I then wanted to read another collection of her essays, The World I Live In, which came highly recommended by Oliver Sacks, among others. As I said in my review, “it is the description of her other senses, of the world of touch, smell, and taste that she lives in, that is most fascinating and mind-expanding. Her finely differentiated, sensitive observations made me feel how blunt and unrefined my own sensory experience normally is, how I go through my colorful, sounding world without truly seeing and hearing it. Perhaps it is I who am handicapped, rather than Helen Keller, who perceives so much through the faintest vibration in her environment.”
Oliver Sacks’s own An Anthropologist on Mars contains several fascinating case studies of blind or vision-impaired individuals, including a painter who becomes color-blind with disturbing results; a man whose brain is damaged by a tumor that is later removed, leaving him blind but convinced he can still see; and another man who is able to have an operation that partly restores his sight but ends up unable to negotiate this new world. It is revealed that sight is not only about functioning eyes, but something we must learn to do — with very great difficulty after we lose the malleability of our brains in early childhood. There is so much to think about here, that I can only recommend that everyone read this illuminating book.

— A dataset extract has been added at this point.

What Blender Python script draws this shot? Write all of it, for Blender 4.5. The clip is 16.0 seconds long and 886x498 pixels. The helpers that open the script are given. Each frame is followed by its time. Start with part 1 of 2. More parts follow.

This was all so interesting that I wanted to learn more. Library browsing brought up Haben, an autobiography by a deaf-blind woman who graduated from Harvard Law School and now works as a lawyer for disability rights. Her courage and persistence were impressive, and it was good to read from an inside perspective about her experience of prejudice, misunderstanding, and the struggle to make herself seen and heard.
I also stumbled upon For the Benefit of Those Who See by Rosemary Mahoney, a journalist who has been terrified of becoming blind from a young age. When she wrote an article about Braille without Borders, a school for blind children in Tibet, she was moved to investigate further and spend time teaching English at another school in India. Mahoney seemed quite oblivious about how unreasonable her own fears and prejudices were, which was a little off-putting, but she does uncover some important information and experiences that added to my understanding of the topic. I would rather have read a book by a student of Braille without Borders, though.
Have you read any other books by or about blind people? What can you recommend?